Could someone please walk me over how to put in the 3000 loss limit and then track it for the next many years? Because I have about $40,000 capital losses. And also, how does IRS track my losses for many years as I claim them?
Question: If I have $103,000 short-term capital losses in year 1, and carry over $100k of them to Year2, and:
Do I *have* to use my carryforwards to offset the long-term capital gains in Y2 ? In other words, could I elect not to apply those carryforwards, in the hope of applying them (more profitably) to short -term capital gains in Y3.
Assume marginal income tax rate 37% in all years. Obviously, the value of applying the carryforwards to offset short-term capital gains (equal to 37% of those gains), would make them more "valuable" than using them to offset long-term capital gains in Y2 (20%). I'd rather pay the 20% long-term rate and bank them.
If this is allowed, how do I achieve it in Turbotax?
You have to report the carryover every year until it's used up. You can't skip a year. Even if you don't report it on your return you have to reduce it by the 3,000 (1,500 MFS) when you carry it over to next year. You can't choose when to use it.
This is from the IRS Pub 550 page 66
"When you figure the amount of any capital loss carryover to the next year, you must take the current year's allowable deduction into account, whether or not you claimed it and whether or not you filed a return for the current year. "

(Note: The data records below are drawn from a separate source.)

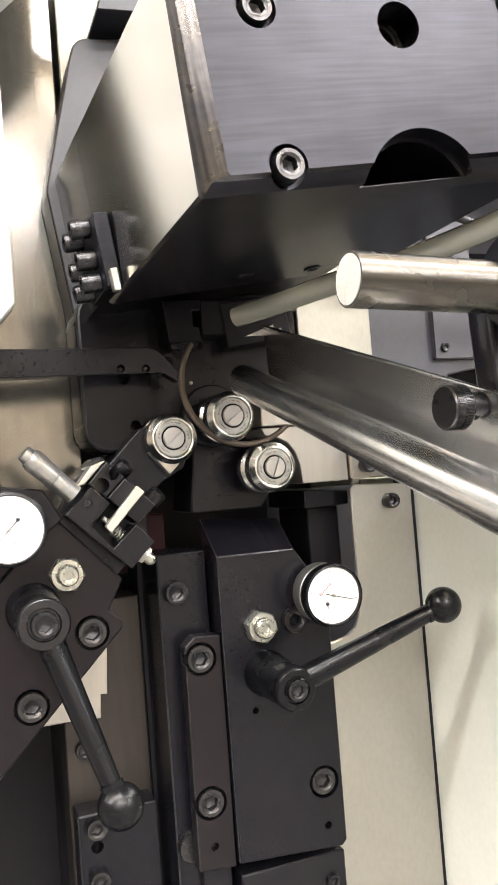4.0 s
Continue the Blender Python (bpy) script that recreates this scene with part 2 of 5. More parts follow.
def slab(outline, y0, y1, bevel=0.0008, seg=1):
    """A plate whose outline lies in x and z, from y0 at its front to y1."""
    bm = bmesh.new()
    f = bm.faces.new([bm.verts.new((x, y0, z)) for x, z in outline])
    ex = bmesh.ops.extrude_face_region(bm, geom=[f])
    bmesh.ops.translate(bm, verts=[v for v in ex["geom"] if isinstance(v, bmesh.types.BMVert)], vec=(0, y1 - y0, 0))
    if bevel:
        worn = bmesh.ops.bevel(bm, geom=list(bm.edges), offset=bevel, segments=seg, profile=0.5, affect="EDGES", clamp_overlap=True)
        for f in worn["faces"]:
            f.material_index = 1
    return bm


def box(x0, x1, y0, y1, z0, z1, bevel=0.0008, seg=1):
    return slab([(x0, z0), (x1, z0), (x1, z1), (x0, z1)], y0, y1, bevel, seg)


def loft(loops, close=True, caps=True):
    bm = bmesh.new()
    rows = [[bm.verts.new(p) for p in lp] for lp in loops]
    n = len(rows[0])
    for a, b in zip(rows, rows[1:]):
        for i in range(n if close else n - 1):
            j = (i + 1) % n
            bm.faces.new((a[i], a[j], b[j], b[i]))
    if caps:
        bm.faces.new(rows[0])
        bm.faces.new(rows[-1])
    return bm


def ringpts(r, y, n=32, phase=0.0):
    return [(r * math.cos(2 * math.pi * i / n + phase), y, r * math.sin(2 * math.pi * i / n + phase)) for i in range(n)]


def polypts(r, y, sides, n=24, phase=0.0):
    """n points round a regular polygon whose corners lie at r."""
    k, out = n // sides, []
    for s in range(sides):
        a, b = 2 * math.pi * s / sides + phase, 2 * math.pi * (s + 1) / sides + phase
        for i in range(k):
            f = i / k
            out.append((r * ((1 - f) * math.cos(a) + f * math.cos(b)), y, r * ((1 - f) * math.sin(a) + f * math.sin(b))))
    return out


def turned(profile, n=32):
    """A turned body about the y axis from (radius, y) pairs, closed at both ends."""
    return loft([ringpts(max(r, 1e-5), y, n) for r, y in profile])


def tube(points, r, n=12, res=6, radii=None):
    """A round bar along a smooth line through the points."""
    pts = [Vector(p) for p in points]
    line = []
    if len(pts) > 2:
        ext = [pts[0] * 2 - pts[1]] + pts + [pts[-1] * 2 - pts[-2]]
        for i in range(1, len(ext) - 2):
            p0, p1, p2, p3 = ext[i - 1:i + 3]
            for k in range(res):
                t = k / res
                line.append(0.5 * ((2 * p1) + (p2 - p0) * t + (2 * p0 - 5 * p1 + 4 * p2 - p3) * t * t + (3 * p1 - p0 - 3 * p2 + p3) * t ** 3))
        line.append(pts[-1])
    else:
        line = pts
    loops, up = [], None
    for i, p in enumerate(line):
        d = (line[min(i + 1, len(line) - 1)] - line[max(i - 1, 0)]).normalized()
        if up is None:
            up = d.orthogonal().normalized()
        up = (up - d * up.dot(d)).normalized()
        side = d.cross(up)
        rr = r if radii is None else radii[0] + (radii[1] - radii[0]) * i / (len(line) - 1)
        loops.append([p + (up * math.cos(2 * math.pi * k / n) + side * math.sin(2 * math.pi * k / n)) * rr for k in range(n)])
    return loft(loops)


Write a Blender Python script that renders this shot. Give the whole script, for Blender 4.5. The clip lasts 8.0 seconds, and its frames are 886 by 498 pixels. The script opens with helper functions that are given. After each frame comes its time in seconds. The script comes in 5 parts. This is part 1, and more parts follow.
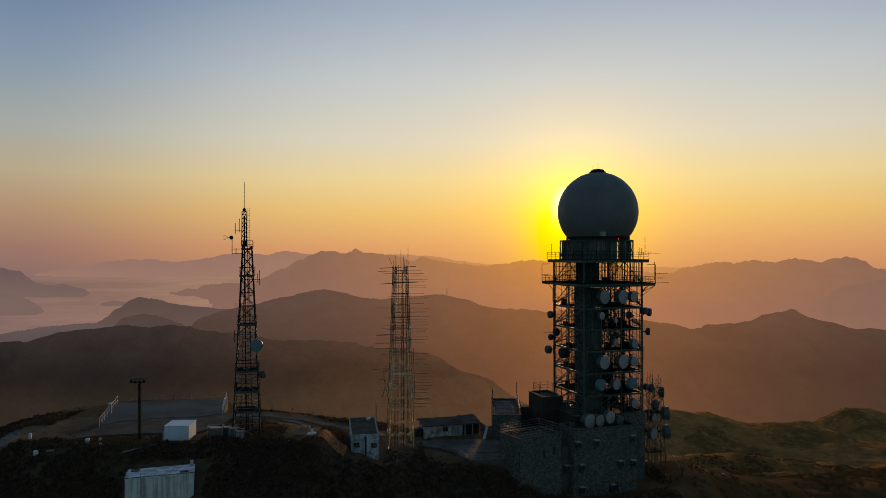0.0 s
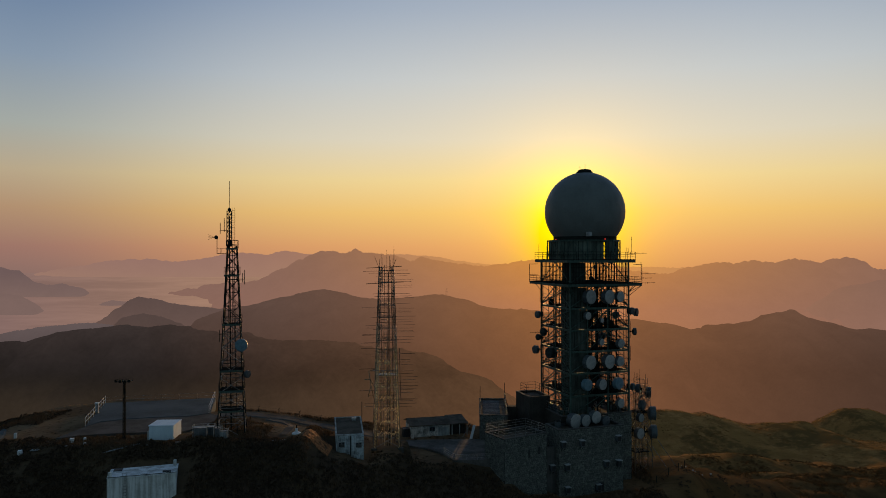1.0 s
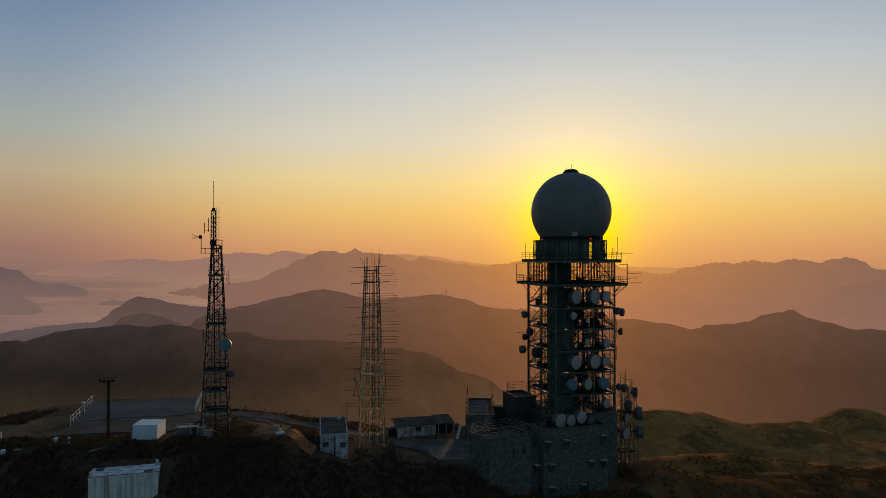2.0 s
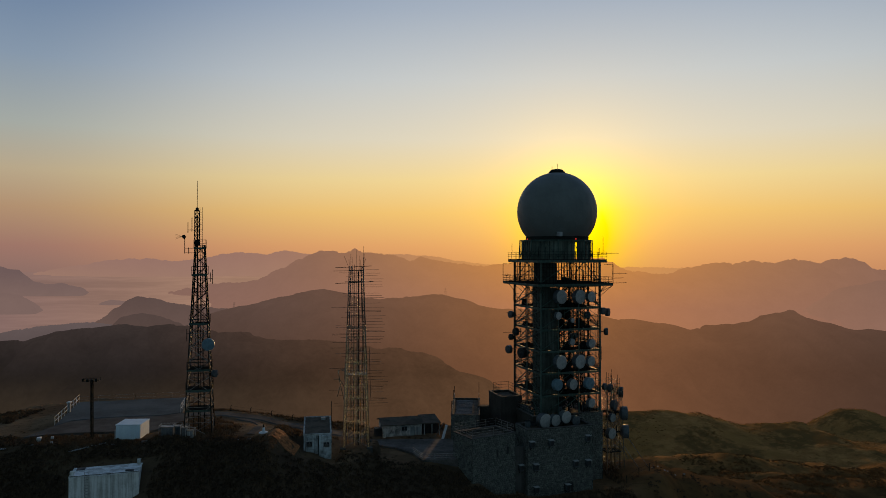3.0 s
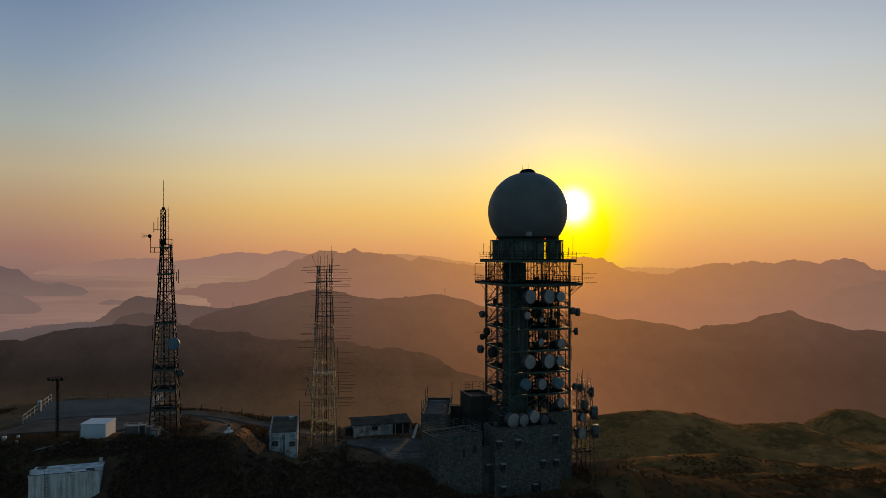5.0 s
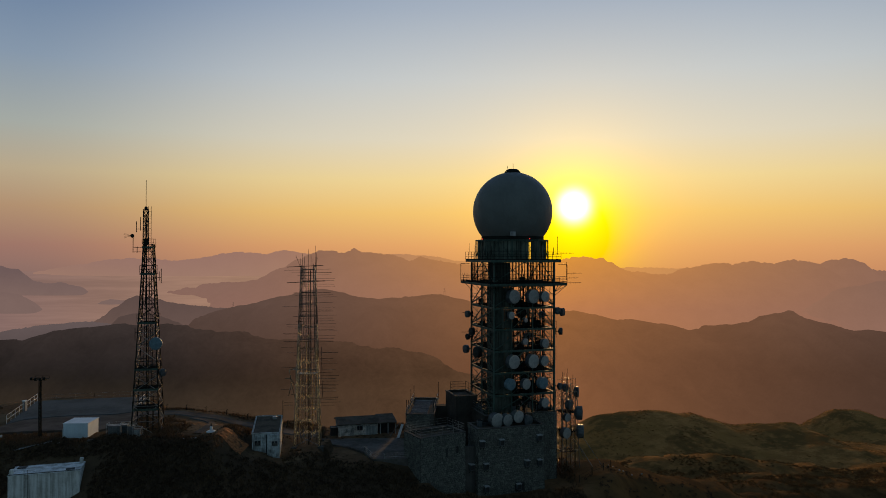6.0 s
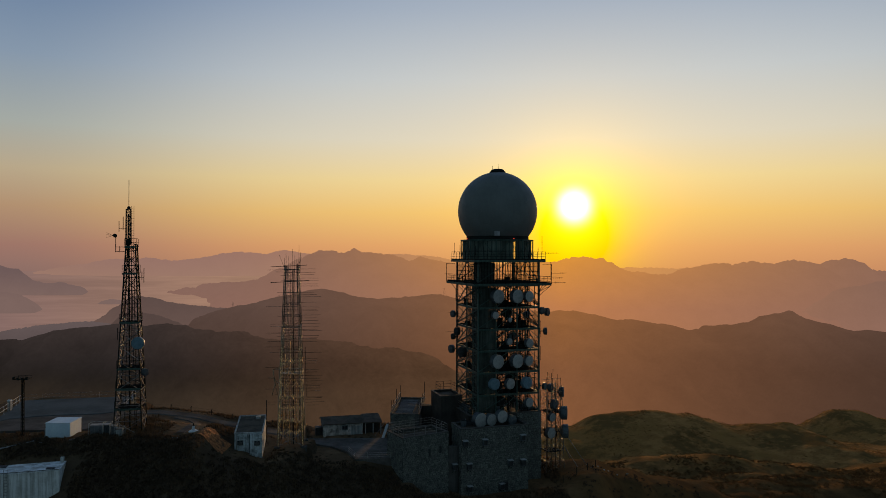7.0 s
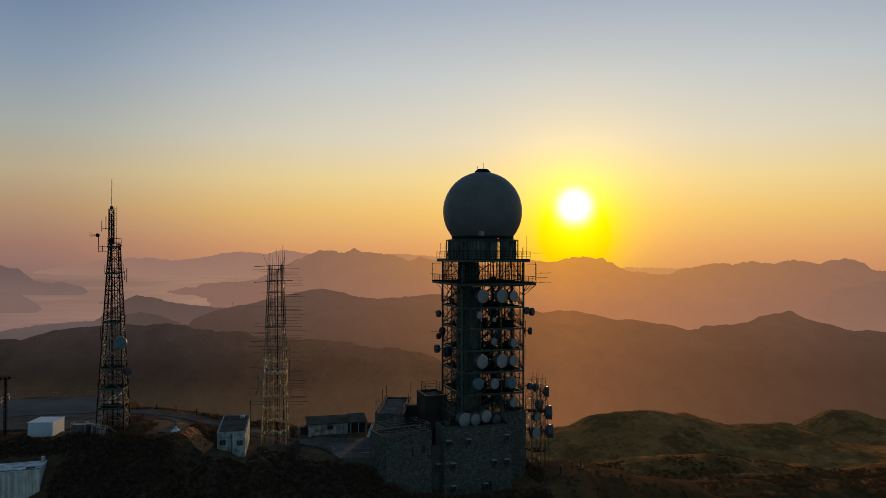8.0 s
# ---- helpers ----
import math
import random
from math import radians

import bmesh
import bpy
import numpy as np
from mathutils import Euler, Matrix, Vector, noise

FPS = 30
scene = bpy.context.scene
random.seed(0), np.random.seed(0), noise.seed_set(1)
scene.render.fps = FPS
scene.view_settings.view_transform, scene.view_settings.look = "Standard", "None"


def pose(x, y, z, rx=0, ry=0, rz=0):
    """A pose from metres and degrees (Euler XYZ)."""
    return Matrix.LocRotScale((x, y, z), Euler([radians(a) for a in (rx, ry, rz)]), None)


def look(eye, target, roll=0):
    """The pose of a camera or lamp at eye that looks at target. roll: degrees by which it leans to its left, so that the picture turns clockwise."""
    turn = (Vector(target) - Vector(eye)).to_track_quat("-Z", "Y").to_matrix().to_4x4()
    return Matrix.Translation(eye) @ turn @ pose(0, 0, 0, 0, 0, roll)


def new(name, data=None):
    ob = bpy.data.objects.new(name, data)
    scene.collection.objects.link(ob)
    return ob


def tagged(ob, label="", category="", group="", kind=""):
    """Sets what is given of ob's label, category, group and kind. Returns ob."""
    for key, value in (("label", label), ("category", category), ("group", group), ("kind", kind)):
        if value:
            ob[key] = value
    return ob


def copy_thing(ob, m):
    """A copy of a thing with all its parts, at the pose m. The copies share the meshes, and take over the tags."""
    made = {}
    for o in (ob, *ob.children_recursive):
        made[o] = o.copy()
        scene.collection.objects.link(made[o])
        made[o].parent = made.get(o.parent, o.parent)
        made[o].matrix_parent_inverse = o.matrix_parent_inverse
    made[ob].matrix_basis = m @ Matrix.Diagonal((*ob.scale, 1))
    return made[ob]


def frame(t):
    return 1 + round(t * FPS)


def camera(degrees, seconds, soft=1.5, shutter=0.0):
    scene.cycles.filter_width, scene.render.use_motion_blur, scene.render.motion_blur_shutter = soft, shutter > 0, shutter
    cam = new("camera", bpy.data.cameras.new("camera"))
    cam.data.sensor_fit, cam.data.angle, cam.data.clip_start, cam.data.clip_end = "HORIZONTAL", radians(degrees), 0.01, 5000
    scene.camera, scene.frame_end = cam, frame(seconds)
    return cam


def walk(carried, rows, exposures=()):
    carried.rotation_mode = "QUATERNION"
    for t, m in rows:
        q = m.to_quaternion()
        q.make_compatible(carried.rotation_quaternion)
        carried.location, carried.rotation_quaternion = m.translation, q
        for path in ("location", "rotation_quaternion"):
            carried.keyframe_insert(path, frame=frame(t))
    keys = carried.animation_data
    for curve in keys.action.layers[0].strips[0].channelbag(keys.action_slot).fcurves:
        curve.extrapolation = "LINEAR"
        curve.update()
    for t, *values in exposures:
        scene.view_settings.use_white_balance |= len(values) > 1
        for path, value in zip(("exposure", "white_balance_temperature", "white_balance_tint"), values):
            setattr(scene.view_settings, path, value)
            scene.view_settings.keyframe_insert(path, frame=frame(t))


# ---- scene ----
cam = camera(64.0, 8.0, soft=0.85)
# seconds, eye x, y, z, yaw (to the left), pitch, roll
ROWS = [
    (0.0, 0.232, 0.162, 40.081, 0.043, 0.506, -0.125),
    (0.5, 1.207, 0.145, 40.073, 0.041, 0.506, -0.102),
    (1.0, 2.211, 0.128, 40.065, 0.039, 0.505, -0.08),
    (1.5, 3.243, 0.111, 40.057, 0.039, 0.504, -0.058),
    (3.0, 6.479, 0.061, 40.033, 0.044, 0.502, 0.002),
    (3.5, 7.596, 0.044, 40.025, 0.049, 0.502, 0.02),
    (4.0, 8.729, 0.027, 40.018, 0.054, 0.501, 0.037),
    (4.5, 9.875, 0.011, 40.01, 0.061, 0.5, 0.054),
    (6.0, 13.367, -0.04, 39.986, 0.087, 0.498, 0.1),
    (6.5, 14.541, -0.057, 39.978, 0.098, 0.498, 0.113),
    (7.0, 15.717, -0.074, 39.97, 0.111, 0.497, 0.126),
    (7.5, 16.891, -0.09, 39.962, 0.124, 0.496, 0.138),
    (8.0, 18.062, -0.107, 39.954, 0.139, 0.496, 0.149),
]


def gaze(x, y, z, yaw, pitch, roll):
    a, p = radians(yaw), radians(pitch)
    way = Vector((-math.sin(a) * math.cos(p), math.cos(a) * math.cos(p), math.sin(p)))
    return look((x, y, z), Vector((x, y, z)) + way, roll)


walk(cam, [(r[0], gaze(*r[1:])) for r in ROWS])

# ---- light ----
SUN_AZ, SUN_EL = radians(10.38), radians(3.93)      # to the right of +y, above level
SUN_WAY = Vector((math.sin(SUN_AZ) * math.cos(SUN_EL), math.cos(SUN_AZ) * math.cos(SUN_EL), math.sin(SUN_EL)))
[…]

Here is pub 550… http://www.irs.gov/pub/irs-pdf/p550.pdf
If you have a negative AGI or negative taxable income it will show up on 1040 BUT it won't reduce the carryover to the next year.
Ouch! So, effectively, there's no advantage whatsoever to holding stocks for >1 year until after I use all of my captial loss carryforwards. Seems weird to me, b/c they require that like capital gain losses be used to offset like gains (thus requiring tracking of the two types of losses year-to-year). So (at least to that extent), they protect collection of a higher tax, but mandate loss of a more valuable tax credit as described. Thanks for you help!